▶ [Objective]:
With the images removed, repeat the data below exactly.

▶ [Stored data]:
****************************************

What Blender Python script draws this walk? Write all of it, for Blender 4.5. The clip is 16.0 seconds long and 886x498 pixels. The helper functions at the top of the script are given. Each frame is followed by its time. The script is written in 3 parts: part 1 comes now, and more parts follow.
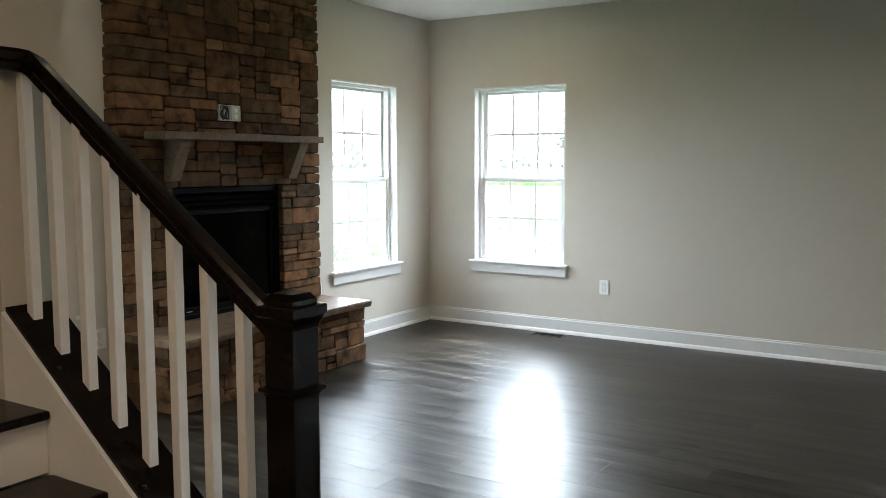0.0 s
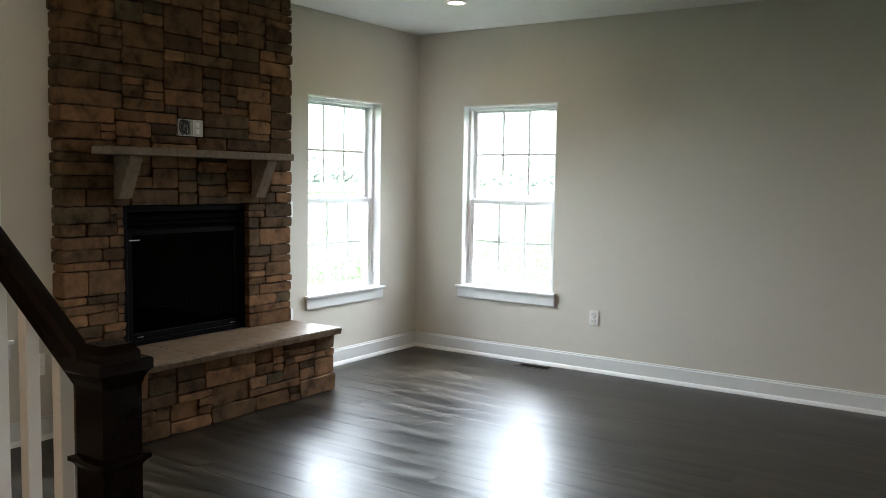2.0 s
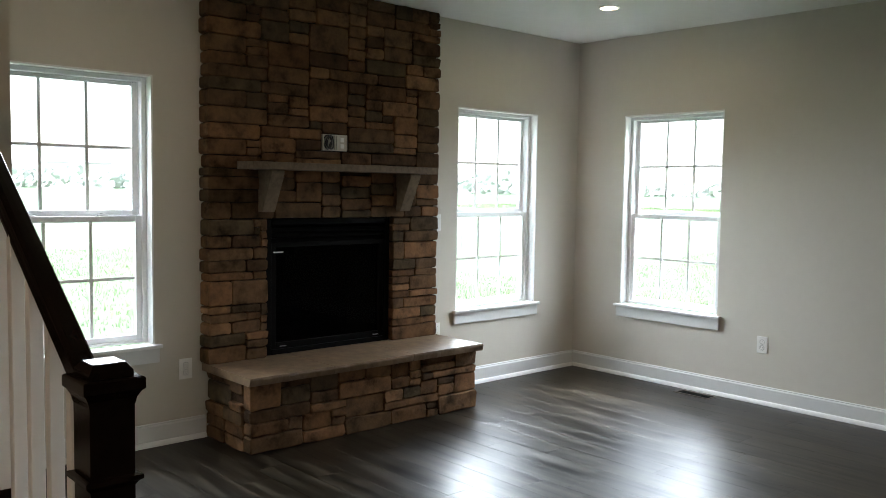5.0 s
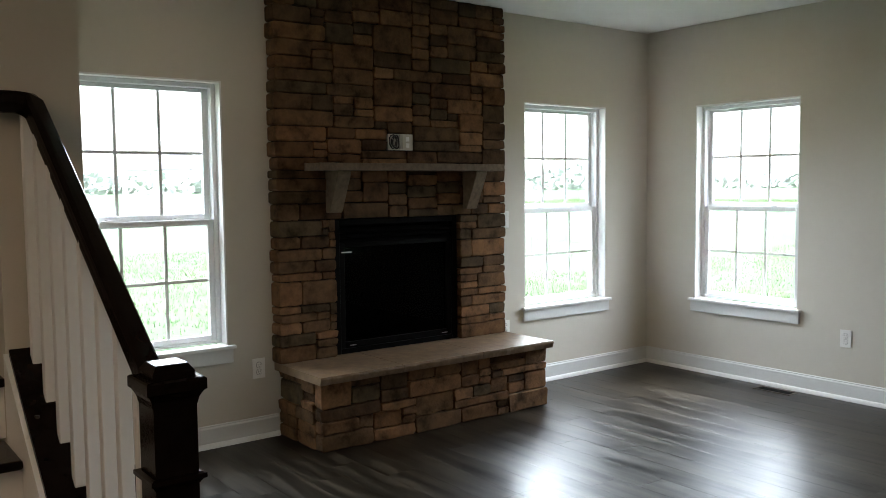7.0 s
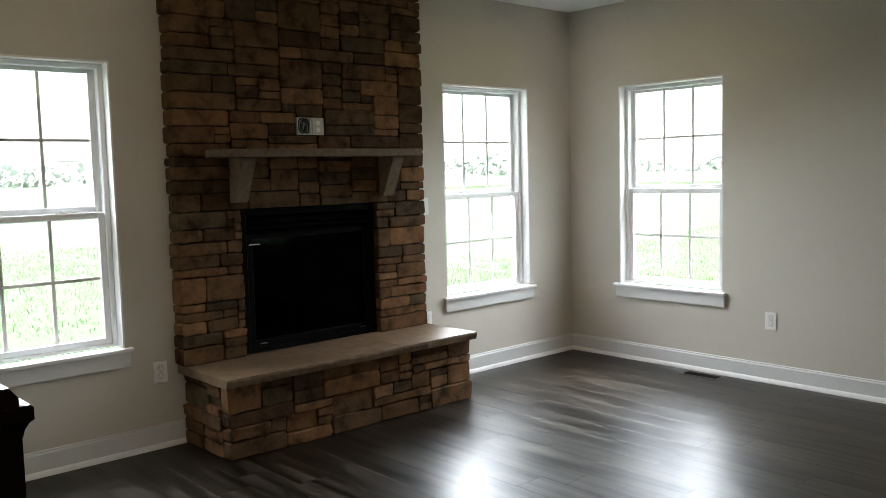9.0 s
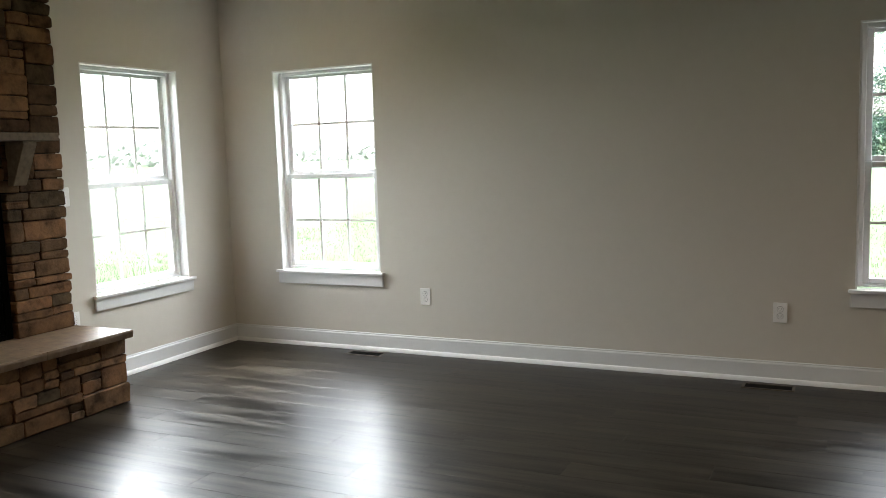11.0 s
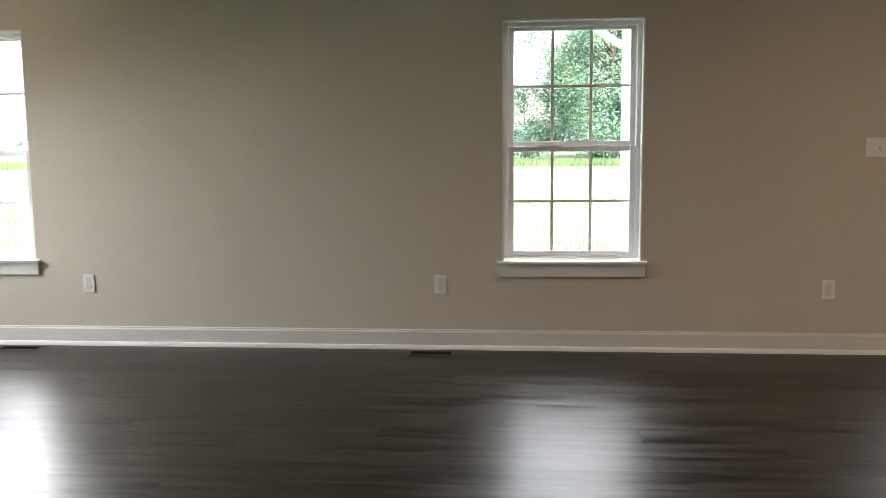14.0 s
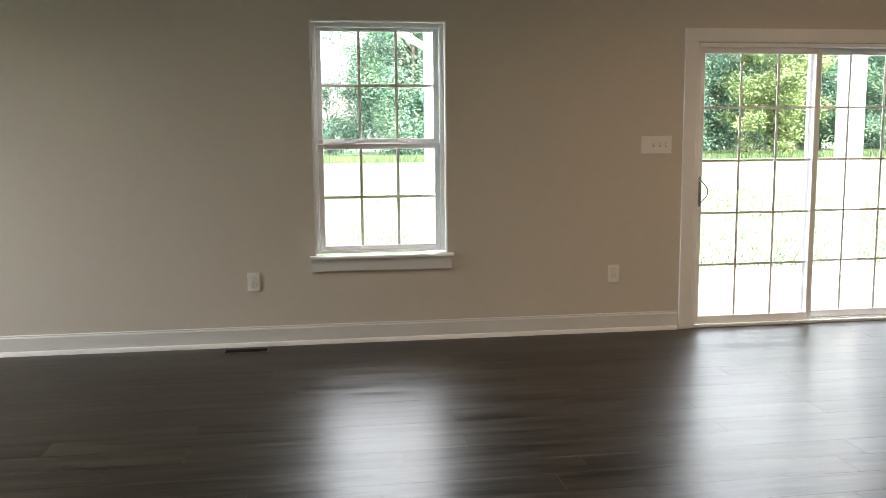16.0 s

****************************************

▶ [The reply]:
What Blender Python script draws this walk? Write all of it, for Blender 4.5. The clip is 16.0 seconds long and 886x498 pixels. The helper functions at the top of the script are given. Each frame is followed by its time. The script is written in 3 parts: part 1 comes now, and more parts follow.
0.0 s
2.0 s
5.0 s
7.0 s
9.0 s
11.0 s
14.0 s
16.0 s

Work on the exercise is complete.